## BEGIN

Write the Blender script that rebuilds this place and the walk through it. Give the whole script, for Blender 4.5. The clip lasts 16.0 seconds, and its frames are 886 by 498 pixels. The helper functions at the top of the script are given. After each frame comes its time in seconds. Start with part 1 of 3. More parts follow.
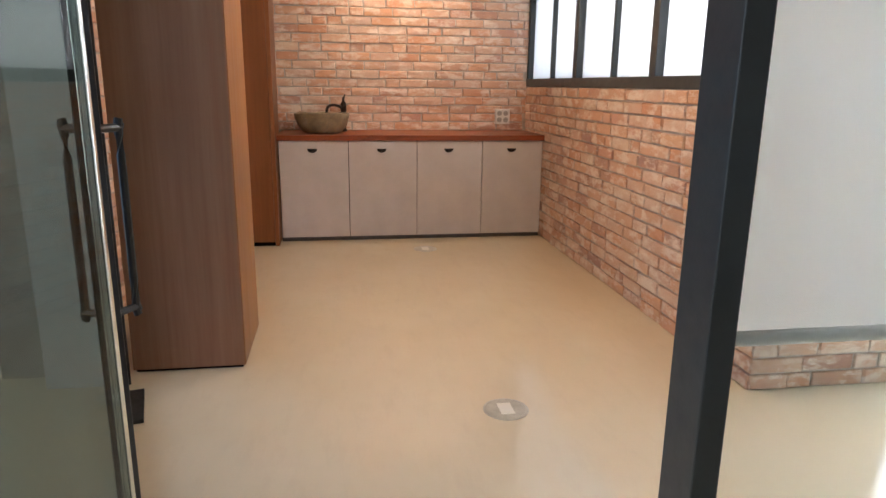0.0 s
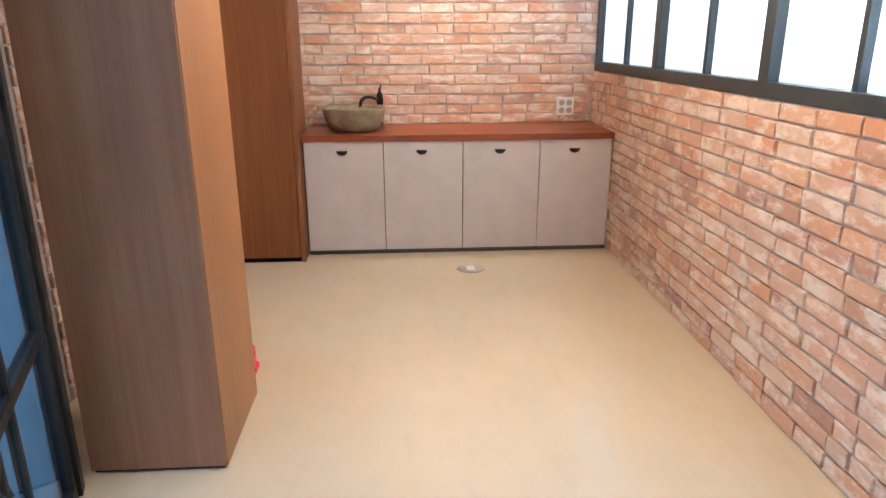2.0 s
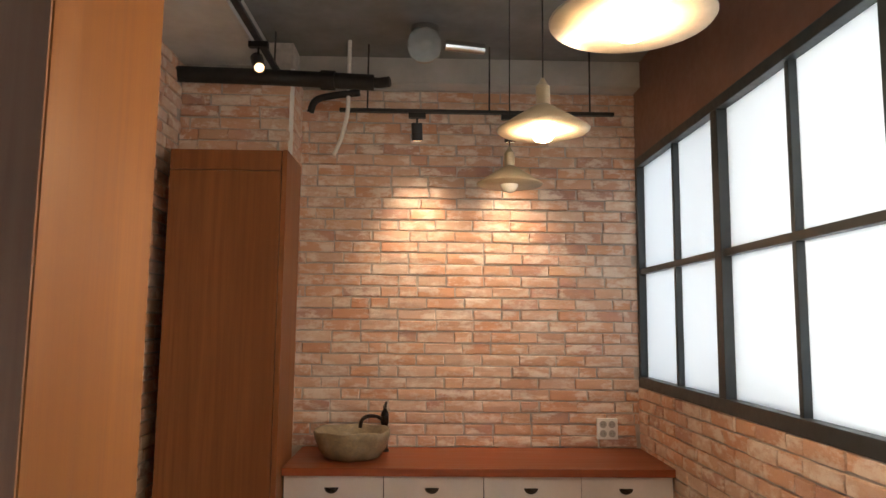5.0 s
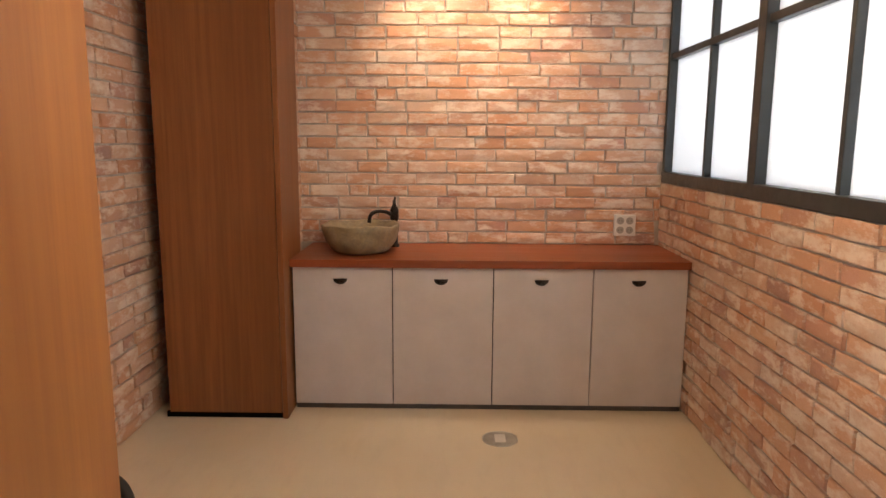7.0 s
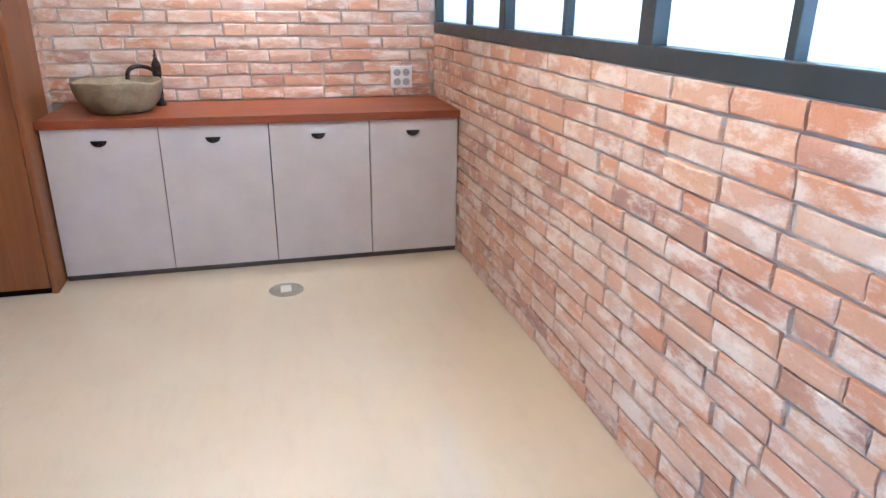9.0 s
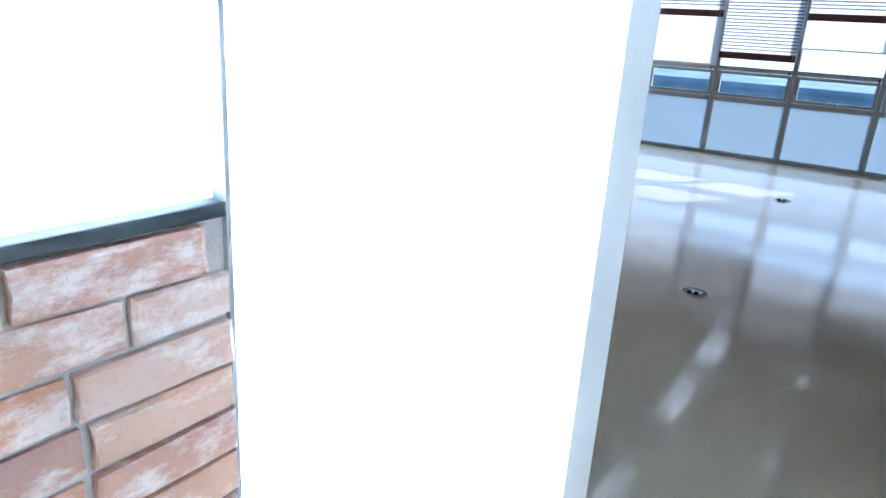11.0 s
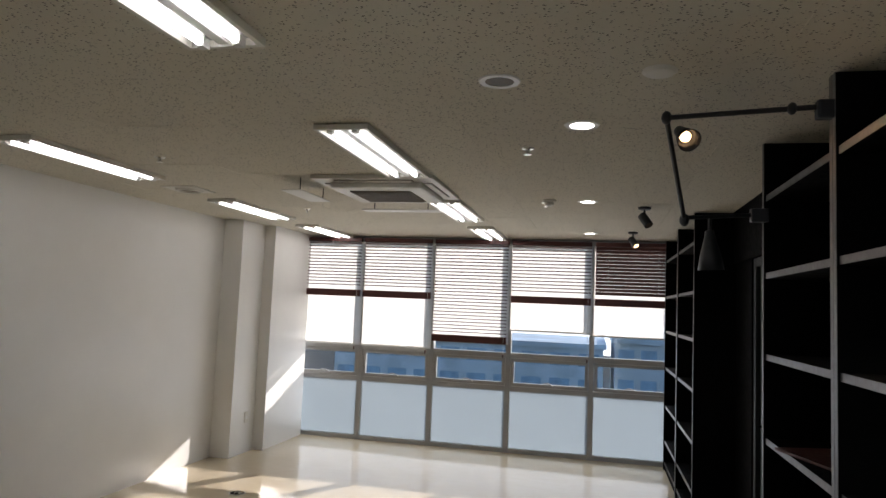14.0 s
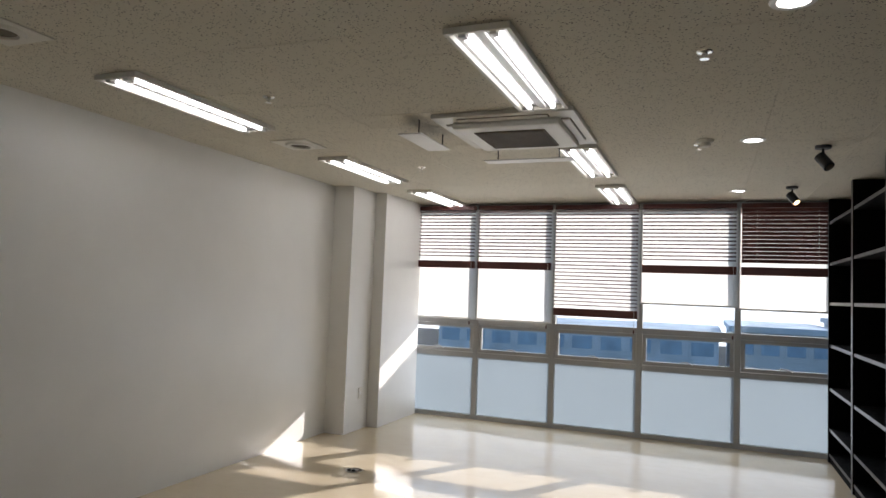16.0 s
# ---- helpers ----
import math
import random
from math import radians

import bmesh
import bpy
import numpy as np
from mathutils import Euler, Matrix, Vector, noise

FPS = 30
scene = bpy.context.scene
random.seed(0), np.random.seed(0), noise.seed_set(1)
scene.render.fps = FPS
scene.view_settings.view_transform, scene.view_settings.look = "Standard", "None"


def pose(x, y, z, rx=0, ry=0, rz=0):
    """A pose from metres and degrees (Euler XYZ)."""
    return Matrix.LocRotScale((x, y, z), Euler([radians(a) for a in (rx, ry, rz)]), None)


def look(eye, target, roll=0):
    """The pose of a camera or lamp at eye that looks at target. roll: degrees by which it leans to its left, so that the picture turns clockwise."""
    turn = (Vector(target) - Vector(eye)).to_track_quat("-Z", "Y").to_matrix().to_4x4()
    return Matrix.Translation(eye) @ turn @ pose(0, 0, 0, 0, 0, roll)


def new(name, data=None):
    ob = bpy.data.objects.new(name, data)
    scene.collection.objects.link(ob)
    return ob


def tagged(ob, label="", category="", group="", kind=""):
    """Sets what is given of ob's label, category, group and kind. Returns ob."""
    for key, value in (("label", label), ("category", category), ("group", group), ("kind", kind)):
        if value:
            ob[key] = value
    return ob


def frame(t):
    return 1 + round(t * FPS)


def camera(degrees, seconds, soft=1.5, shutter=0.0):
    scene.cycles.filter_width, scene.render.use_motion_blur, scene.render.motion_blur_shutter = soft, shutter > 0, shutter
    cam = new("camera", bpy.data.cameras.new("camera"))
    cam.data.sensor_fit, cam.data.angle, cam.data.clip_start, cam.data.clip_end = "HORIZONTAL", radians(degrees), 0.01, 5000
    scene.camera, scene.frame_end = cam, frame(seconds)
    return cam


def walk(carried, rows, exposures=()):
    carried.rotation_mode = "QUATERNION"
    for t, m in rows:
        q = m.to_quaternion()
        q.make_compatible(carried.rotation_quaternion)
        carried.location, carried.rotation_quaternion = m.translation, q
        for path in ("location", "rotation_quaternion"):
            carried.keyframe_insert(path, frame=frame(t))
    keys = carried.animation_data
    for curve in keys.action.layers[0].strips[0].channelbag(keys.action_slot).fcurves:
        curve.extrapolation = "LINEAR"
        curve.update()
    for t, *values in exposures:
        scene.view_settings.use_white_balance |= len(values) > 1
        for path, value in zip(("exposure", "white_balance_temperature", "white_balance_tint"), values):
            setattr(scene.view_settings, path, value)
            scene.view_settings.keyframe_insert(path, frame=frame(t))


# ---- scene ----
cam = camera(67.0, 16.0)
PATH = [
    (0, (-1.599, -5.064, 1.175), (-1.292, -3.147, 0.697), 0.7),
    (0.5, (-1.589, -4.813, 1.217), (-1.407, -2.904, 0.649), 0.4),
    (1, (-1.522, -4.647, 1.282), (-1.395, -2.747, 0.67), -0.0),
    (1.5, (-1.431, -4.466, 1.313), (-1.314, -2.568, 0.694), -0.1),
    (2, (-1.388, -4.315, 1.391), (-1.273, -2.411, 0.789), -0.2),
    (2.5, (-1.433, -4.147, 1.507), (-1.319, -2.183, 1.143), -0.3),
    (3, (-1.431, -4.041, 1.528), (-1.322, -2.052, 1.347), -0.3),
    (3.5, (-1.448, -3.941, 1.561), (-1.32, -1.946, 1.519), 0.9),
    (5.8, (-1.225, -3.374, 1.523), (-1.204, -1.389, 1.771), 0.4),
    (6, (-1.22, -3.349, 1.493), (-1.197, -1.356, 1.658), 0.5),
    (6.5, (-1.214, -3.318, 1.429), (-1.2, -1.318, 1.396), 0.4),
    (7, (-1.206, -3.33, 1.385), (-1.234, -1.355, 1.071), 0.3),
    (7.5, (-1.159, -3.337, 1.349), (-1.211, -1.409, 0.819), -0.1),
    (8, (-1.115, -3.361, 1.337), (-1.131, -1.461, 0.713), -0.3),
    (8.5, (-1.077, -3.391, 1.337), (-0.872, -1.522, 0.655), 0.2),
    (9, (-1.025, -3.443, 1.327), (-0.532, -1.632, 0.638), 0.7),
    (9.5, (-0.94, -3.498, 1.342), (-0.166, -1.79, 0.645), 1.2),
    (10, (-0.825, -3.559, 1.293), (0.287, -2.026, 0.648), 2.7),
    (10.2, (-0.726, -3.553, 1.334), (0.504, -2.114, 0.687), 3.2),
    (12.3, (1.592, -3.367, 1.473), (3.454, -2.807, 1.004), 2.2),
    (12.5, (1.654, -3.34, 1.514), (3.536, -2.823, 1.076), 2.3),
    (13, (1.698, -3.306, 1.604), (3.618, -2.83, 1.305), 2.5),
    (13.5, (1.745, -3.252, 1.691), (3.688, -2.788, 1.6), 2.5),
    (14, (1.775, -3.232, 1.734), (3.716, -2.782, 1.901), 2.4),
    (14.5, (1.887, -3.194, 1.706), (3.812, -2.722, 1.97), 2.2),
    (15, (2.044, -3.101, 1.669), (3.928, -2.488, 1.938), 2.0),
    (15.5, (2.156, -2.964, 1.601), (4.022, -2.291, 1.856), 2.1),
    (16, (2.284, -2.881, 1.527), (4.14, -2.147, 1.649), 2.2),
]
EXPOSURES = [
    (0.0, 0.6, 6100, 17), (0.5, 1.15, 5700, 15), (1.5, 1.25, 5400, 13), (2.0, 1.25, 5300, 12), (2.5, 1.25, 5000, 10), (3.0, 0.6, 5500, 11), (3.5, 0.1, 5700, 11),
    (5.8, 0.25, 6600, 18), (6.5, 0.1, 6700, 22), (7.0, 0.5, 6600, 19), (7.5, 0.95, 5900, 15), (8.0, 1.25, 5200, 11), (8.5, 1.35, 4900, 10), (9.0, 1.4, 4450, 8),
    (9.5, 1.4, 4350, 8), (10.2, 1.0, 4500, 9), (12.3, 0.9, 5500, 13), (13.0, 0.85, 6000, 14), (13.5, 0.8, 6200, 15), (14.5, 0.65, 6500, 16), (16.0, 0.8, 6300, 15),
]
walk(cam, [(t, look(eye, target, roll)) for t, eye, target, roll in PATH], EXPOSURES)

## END

**STATED TASK**
Starting at the top of the listing above, reproduce each line up to and including the one with "# ---- helpers"; omit the pictures.

**SOLUTION TO THE PROBLEM**
Write the Blender script that rebuilds this place and the walk through it. Give the whole script, for Blender 4.5. The clip lasts 16.0 seconds, and its frames are 886 by 498 pixels. The helper functions at the top of the script are given. After each frame comes its time in seconds. Start with part 1 of 3. More parts follow.
0.0 s
2.0 s
5.0 s
7.0 s
9.0 s
11.0 s
14.0 s
16.0 s
# ---- helpers ----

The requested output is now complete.